Martin Seligman adds the important observation that marriages flourish when we focus on one another’s signature strengths. These strengths are, in essence, God’s qualities in your spouse. The more we focus on these strengths, recognizing, supporting and encouraging them in our partner, the happier and more romantic our relationships will become.
It takes work to move beyond ego. We must pray to be delivered from self-centeredness, to come from love, to strive to know our partner, and to be influenced by them. As we do this, moving beyond ego, we experience states of deeper friendship and greater love in which we continually seek to know and be known by each other.

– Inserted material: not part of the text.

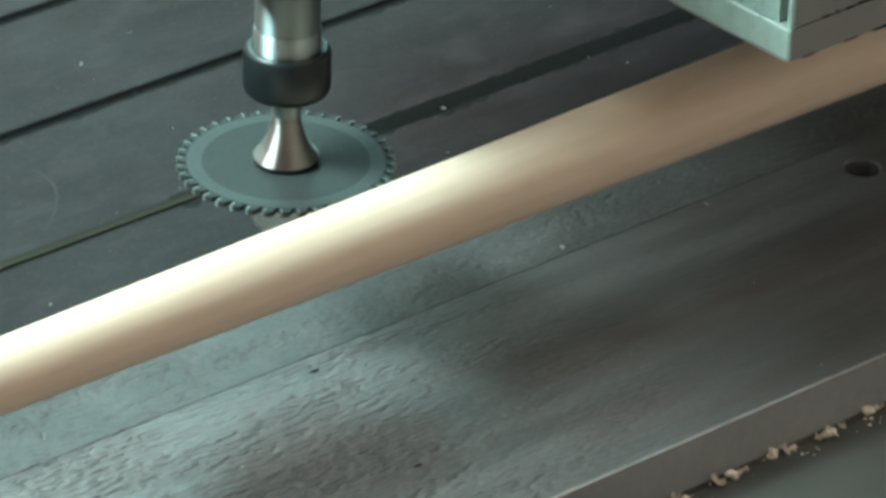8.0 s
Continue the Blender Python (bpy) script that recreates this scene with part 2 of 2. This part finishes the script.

Beyond Ego—Seeking to Know Each Other
“Seek Me daily, and delight to know My ways.” --Isaiah 58:2
Respond to “Bids.” Be aware of any “bids” for connection. Respond with genuine interest and curiosity. Ask questions like, “Why is that significant to you?” or “That’s interesting; can you tell me more?”
Be Influenced. Be willing to be influenced by each other. Replace contempt with humility and respect.
See God in Your Spouse. Give a True Witness about how God’s qualities continue to show up in each other. Notice and discuss signature strengths.